Это очень-очень глупо, но я стою и разглядываю его, чувствуя острую, но не облекаемую в слова необходимость что-то сказать, что-то сделать. Облегчение после его слов такое же сильное, как и смущение от его прикосновения.
- Мне жаль, что так получилось с твоим цветком, - наконец говорю я. Вообще-то я не обязана перед ним извиняться или что-то там объяснять. И всё же я почти извиняюсь.
- Мне тоже. Я бы на твоём месте не делал так слепо всё то, что предлагает твоя подруга.
- Откуда ты знаешь, что это она предлагала? Откуда ты вообще..? И… ты же всё-таки маг, верно? Тогда почему…
- С днём рождения.
Эймери уходит, резко и внезапно, оставляя меня стоять, ёжась и теряясь в догадках, у ограды нашего дома. И я уже делаю шаг за ним – но вышедшая за ограду ужасно недовольная Коссет окликает меня, и нет никакой возможности от неё сбежать. А на следующий день малье Сиора с сожалением говорит мне, что "кузен" больше у неё не гостит, и она понятия не имеет, куда он направился. Отец при попытке завести разговор чмокает меня в лоб, как маленького ребёнка, и уверяет, что всё нормально, и более никто меня не побеспокоит.
Но всё не "нормально". Совершенно не нормально!
На расспросы Аннет, которые она учиняет мне в первый же школьный учебный день, я равнодушно отвечаю, что этим летом не видела Эймери, и более того – мне совершенно не интересно, что с ним и где он находится.
Пятнадцать дней репетировала этот равнодушный вид.
10. Глава 10. Прошлое.
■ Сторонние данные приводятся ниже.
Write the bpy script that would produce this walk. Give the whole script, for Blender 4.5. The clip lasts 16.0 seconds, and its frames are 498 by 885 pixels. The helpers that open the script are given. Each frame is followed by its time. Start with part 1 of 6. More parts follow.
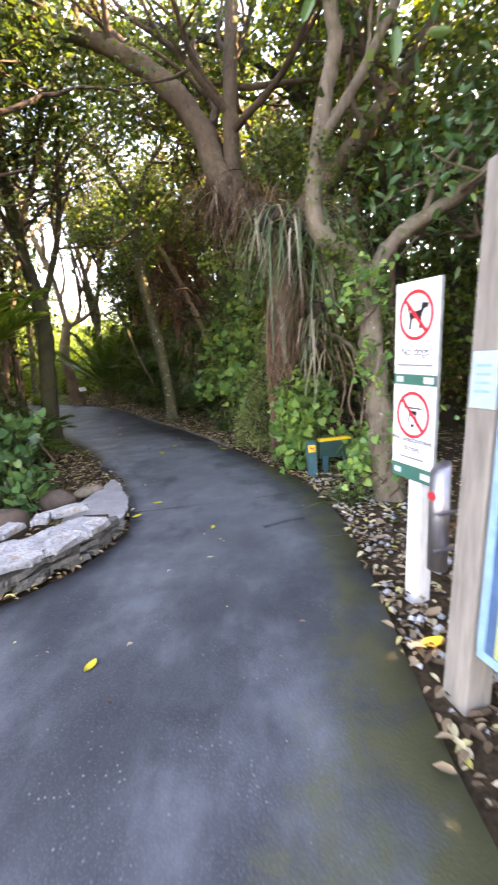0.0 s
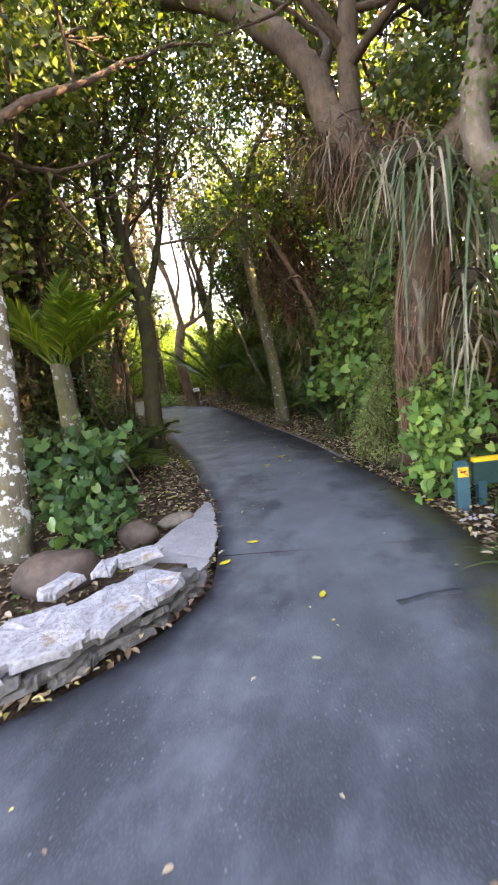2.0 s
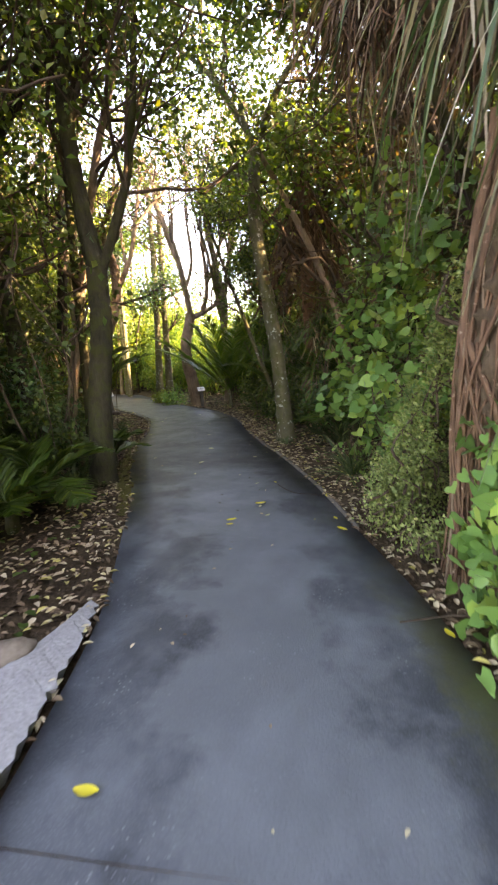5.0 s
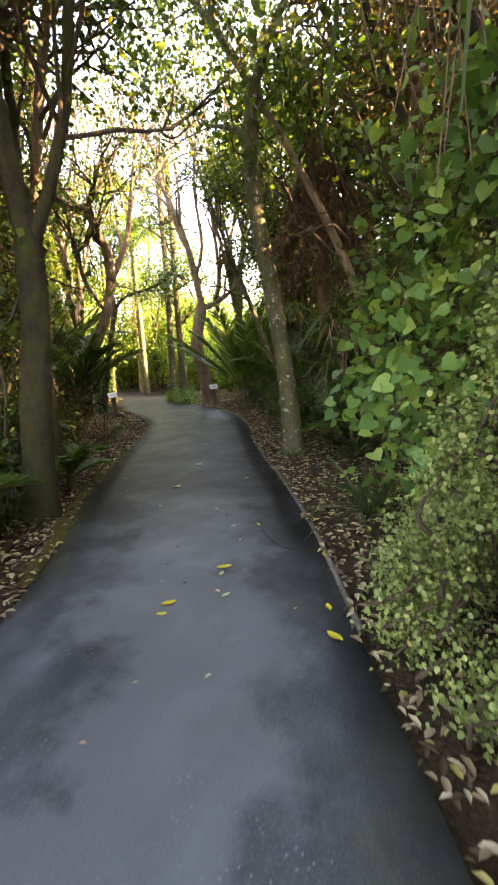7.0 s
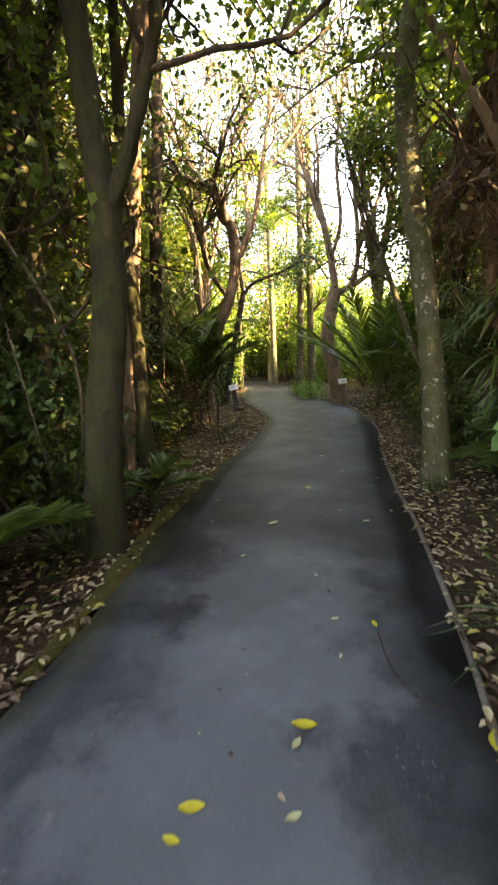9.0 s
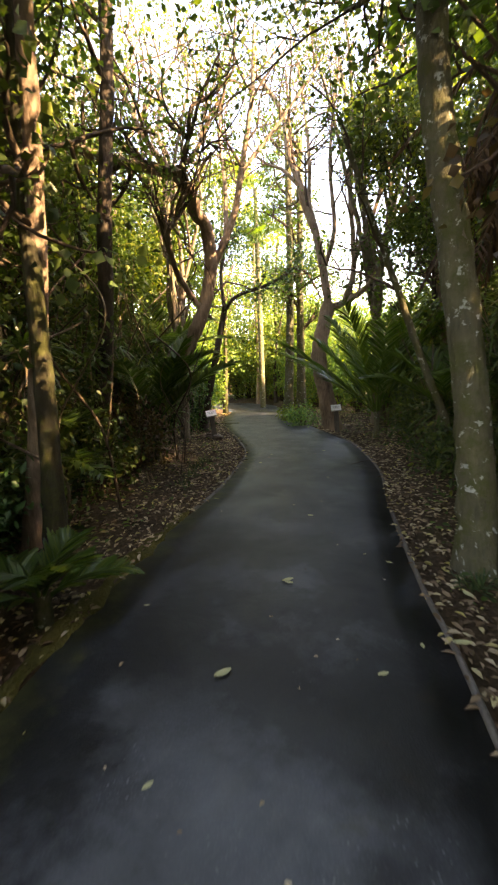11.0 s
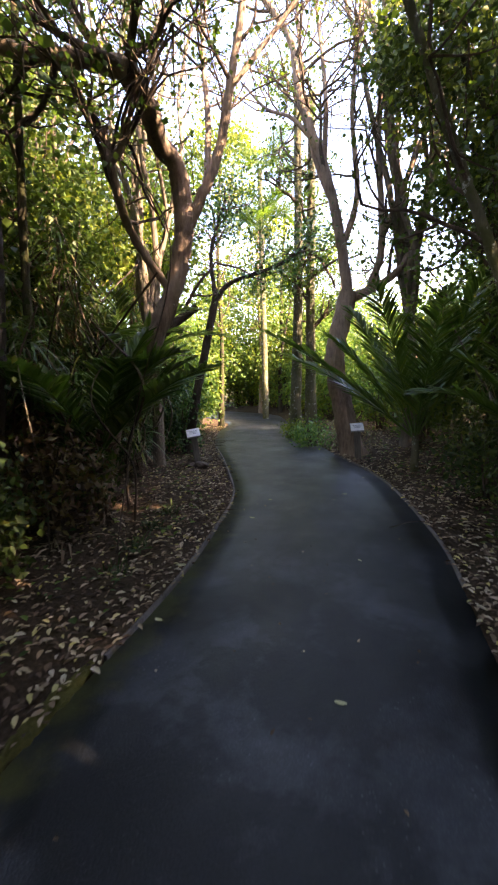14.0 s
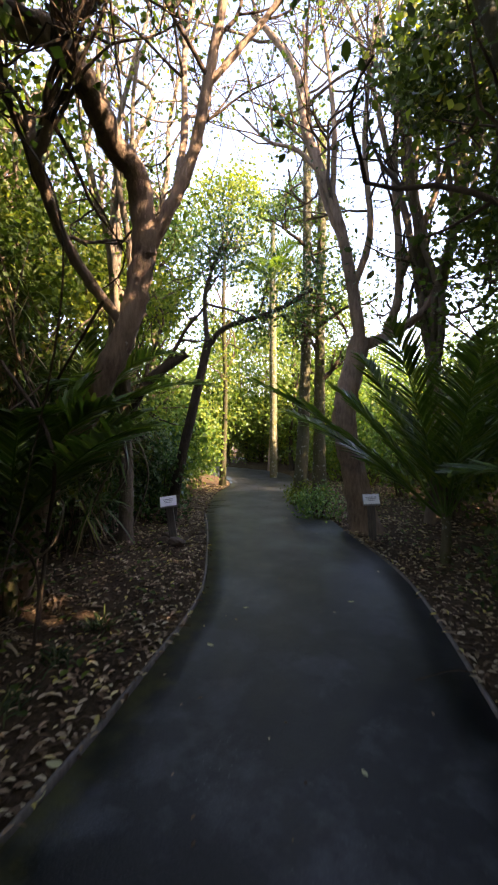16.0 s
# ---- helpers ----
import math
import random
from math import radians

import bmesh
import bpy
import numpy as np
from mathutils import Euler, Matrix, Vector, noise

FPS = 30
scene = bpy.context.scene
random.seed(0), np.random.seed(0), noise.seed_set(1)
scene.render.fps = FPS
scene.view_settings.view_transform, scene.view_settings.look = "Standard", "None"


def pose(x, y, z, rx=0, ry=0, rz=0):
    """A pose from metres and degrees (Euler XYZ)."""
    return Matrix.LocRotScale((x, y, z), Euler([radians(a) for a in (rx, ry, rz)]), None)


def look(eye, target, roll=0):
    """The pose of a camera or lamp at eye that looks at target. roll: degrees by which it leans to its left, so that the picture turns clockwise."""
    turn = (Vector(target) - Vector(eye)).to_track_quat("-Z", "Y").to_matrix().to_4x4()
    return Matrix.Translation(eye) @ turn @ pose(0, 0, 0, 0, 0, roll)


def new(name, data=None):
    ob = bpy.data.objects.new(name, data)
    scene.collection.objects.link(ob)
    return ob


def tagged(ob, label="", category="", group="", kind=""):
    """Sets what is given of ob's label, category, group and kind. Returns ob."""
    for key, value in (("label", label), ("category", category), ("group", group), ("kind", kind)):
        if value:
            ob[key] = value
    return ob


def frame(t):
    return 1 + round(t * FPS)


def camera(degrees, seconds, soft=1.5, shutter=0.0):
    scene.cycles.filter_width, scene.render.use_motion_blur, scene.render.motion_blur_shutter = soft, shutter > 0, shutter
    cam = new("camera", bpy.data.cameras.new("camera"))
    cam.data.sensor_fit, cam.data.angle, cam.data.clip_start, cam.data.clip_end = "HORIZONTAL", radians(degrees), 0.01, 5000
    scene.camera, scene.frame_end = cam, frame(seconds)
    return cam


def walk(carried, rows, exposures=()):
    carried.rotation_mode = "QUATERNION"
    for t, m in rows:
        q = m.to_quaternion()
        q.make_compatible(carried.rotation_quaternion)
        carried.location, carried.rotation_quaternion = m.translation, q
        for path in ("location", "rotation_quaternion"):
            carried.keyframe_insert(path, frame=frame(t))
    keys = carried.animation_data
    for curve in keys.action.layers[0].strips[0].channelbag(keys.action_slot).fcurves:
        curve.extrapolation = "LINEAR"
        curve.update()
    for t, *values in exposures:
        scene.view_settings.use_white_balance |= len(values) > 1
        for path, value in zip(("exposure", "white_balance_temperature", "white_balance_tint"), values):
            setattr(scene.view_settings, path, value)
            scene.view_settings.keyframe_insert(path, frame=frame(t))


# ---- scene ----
cam = camera(58.4, 16.0, 2.1, 0.5)
PATH = [
    (0, (-0.097, 0.35, 1.394), (-0.07, 2.315, 1.02), -4.0),
    (0.5, (-0.122, 0.587, 1.409), (-0.29, 2.543, 1.029), -4.2),
    (1, (-0.072, 0.86, 1.398), (-0.378, 2.799, 1.013), -5.5),
    (1.5, (-0.032, 1.15, 1.403), (-0.452, 3.071, 1.041), -6.5),
    (2, (-0.111, 1.454, 1.419), (-0.599, 3.362, 1.068), -6.9),
    (2.5, (-0.138, 1.828, 1.375), (-0.625, 3.734, 1.015), -6.5),
    (3, (-0.116, 2.188, 1.368), (-0.563, 4.099, 0.982), -6.1),
    (3.5, (-0.115, 2.559, 1.352), (-0.533, 4.474, 0.956), -5.8),
    (4, (-0.088, 2.939, 1.329), (-0.554, 4.844, 0.938), -5.4),
    (4.5, (-0.042, 3.279, 1.382), (-0.576, 5.169, 1.007), -4.6),
    (5, (-0.053, 3.659, 1.385), (-0.644, 5.538, 1.039), -2.8),
    (5.2, (-0.04, 3.797, 1.366), (-0.659, 5.669, 1.031), -2.3),
    (7.3, (0.01, 5.416, 1.384), (-0.749, 7.225, 0.996), -4.3),
    (7.5, (-0.013, 5.525, 1.371), (-0.798, 7.318, 0.962), -4.4),
    (8, (-0.118, 5.832, 1.403), (-1.079, 7.532, 0.975), -3.8),
    (8.5, (-0.232, 6.16, 1.437), (-1.389, 7.738, 1.023), -3.7),
    (8.7, (-0.302, 6.28, 1.455), (-1.533, 7.806, 1.058), -3.5),
    (10.8, (-1.108, 7.765, 1.534), (-2.308, 9.334, 1.221), -1.9),
    (11, (-1.197, 7.932, 1.524), (-2.406, 9.496, 1.221), -2.4),
    (11.5, (-1.385, 8.335, 1.565), (-2.619, 9.88, 1.266), -3.3),
    (12, (-1.663, 8.698, 1.562), (-2.89, 10.244, 1.239), -3.4),
    (12.5, (-1.928, 9.066, 1.559), (-3.143, 10.616, 1.213), -3.3),
    (13, (-2.121, 9.447, 1.578), (-3.349, 10.991, 1.248), -3.0),
    (13.5, (-2.362, 9.776, 1.595), (-3.585, 11.328, 1.285), -2.0),
    (14, (-2.592, 10.128, 1.588), (-3.823, 11.679, 1.304), -1.8),
    (14.5, (-2.751, 10.488, 1.613), (-3.982, 12.043, 1.354), -1.4),
    (15, (-2.947, 10.845, 1.62), (-4.17, 12.413, 1.408), -1.1),
    (15.5, (-3.081, 11.207, 1.622), (-4.331, 12.763, 1.496), -0.7),
    (16, (-3.168, 11.589, 1.669), (-4.472, 13.105, 1.62), -0.5),
]
EXPOSURES = [(0.0, 4.15, 8900, 30), (2.5, 4.25, 8900, 31), (5.0, 4.25, 9400, 28), (7.5, 4.3, 9900, 24), (8.5, 4.25, 10000, 23), (11.0, 3.8, 9500, 24), (13.0, 3.65, 7800, 30), (14.5, 3.5, 7200, 32), (16.0, 3.08, 7500, 30)]
walk(cam, [(t, look(eye, target, roll)) for t, eye, target, roll in PATH], EXPOSURES)

# ---- light ----
SUN_AZ, SUN_EL = radians(80), radians(31)   # azimuth from +y towards +x, height
world = bpy.data.worlds.new("sky")
scene.world = world
world.use_nodes = True
wn = world.node_tree
sky = wn.nodes.new("ShaderNodeTexSky")
sky.sky_type = "NISHITA"
sky.sun_disc = False
sky.sun_elevation = SUN_EL
sky.sun_rotation = SUN_AZ
wn.links.new(sky.outputs[0], wn.nodes["Background"].inputs[0])
wn.nodes["Background"].inputs[1].default_value = 0.15
sun = new("sun", bpy.data.lights.new("sun", "SUN"))
sun.data.energy, sun.data.angle, sun.data.color = 5.0, radians(0.5), (1.0, 0.84, 0.58)
sun_from = Vector((math.sin(SUN_AZ) * math.cos(SUN_EL), math.cos(SUN_AZ) * math.cos(SUN_EL), math.sin(SUN_EL)))
sun.matrix_world = look(sun_from * 60, (0, 0, 0))


# ---- materials ----
def material(name, build, rough=0.8, spec=0.3, metal=0.0):
    m = bpy.data.materials.new(name)
    m.use_nodes = True
    nt = m.node_tree
    b = nt.nodes["Principled BSDF"]
    b.inputs["Roughness"].default_value = rough
    b.inputs["Specular IOR Level"].default_value = spec
    b.inputs["Metallic"].default_value = metal
    build(nt, b)
    return m


def coords(nt, scale=(1, 1, 1)):
    tc = nt.nodes.new("ShaderNodeTexCoord")
    mp = nt.nodes.new("ShaderNodeMapping")
    mp.inputs["Scale"].default_value = scale
    nt.links.new(tc.outputs["Object"], mp.inputs["Vector"])
    return mp.outputs[0]


def noise_tex(nt, vec, scale, detail=4.0, rough=0.6):
    n = nt.nodes.new("ShaderNodeTexNoise")
    n.inputs["Scale"].default_value = scale
    n.inputs["Detail"].default_value = detail
    n.inputs["Roughness"].default_value = rough
    nt.links.new(vec, n.inputs["Vector"])
    return n.outputs["Fac"]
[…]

Не ходи туда!
Одна тысяча пятьсот пятый год
Седьмой грыз слегка заплесневевший сухарь. Отдирал длинными грязными ногтями белёсые пласты плесени, смачивал слюной твёрдый, как камень, сухарный бок и ел. Тринадцатый поглядывал на него со своей койки. Он был высоким, рослым, постоянно хотел есть, и Седьмой наверняка бы с ним поделился, но от привкуса и запаха плесени его тошнило, и Четвёртая ещё года три назад ехидно прозвала его «аристократишкой». Половину букв она тогда не выговаривала, поэтому в её исполнении это звучало особенно комично – «аистокатиска»!
Двадцатой было не смешно. К Тринадцатому она питала слабость, с того самого дня, когда он прокусил щёку Третьего за попытку отобрать у неё яблочный огрызок. Поэтому на Четвёртую она покосилась недобро. Сказать по правде, Двадцатую все боялись, особенно после того, как сдохла некстати раскаркавшаяся над ней ворона – вроде и совпадение, но тут все быстро понимали, что к чему, в Джаксвилле совпадений не бывало. Если бы не Двадцатая, Четвёртая наверняка бы заставила Тринадцатого откусить кусок – иногда от нечего делать ей такие развлечения нравились.
- Слюнями не подавись, - беззлобно посоветовал Седьмой, а потом пристально посмотрел на свой сухарь. Через пару секунд протянул Тринадцатому восхитительный ломоть чистого белого хлеба. Но приятель только головой покачал.
- Запах всё равно остался. И вкус.
Седьмой пожал плечами и сел на кровать. Огляделся, кивнул Двадцать второй – она выпендриваться не стала, откусила кусок. Легла на кровать, уткнувшись босыми холодными ногами в бедро Четвёртой.
Последнее время она часто хандрила. Только её дар не проявился ещё во всей красе, и она казалась себе обделённой. Если, конечно, можно было быть ещё более обделёнными, чем постоянные обитатели Джаксвилля.
Дверь скрипнула, и скучающая пятерка мигом напряглась, дёрнулась. В дверь просунулась круглая голова коротко стриженного веснушчатого и лопоухого мальчика. Круглые глаза смотрели доброжелательно, хотя и несколько рассеянно, а его крупные белые-пребелые зубы, казалось, были сделаны не по размеру – во рту они явно не помещались, как у кролика.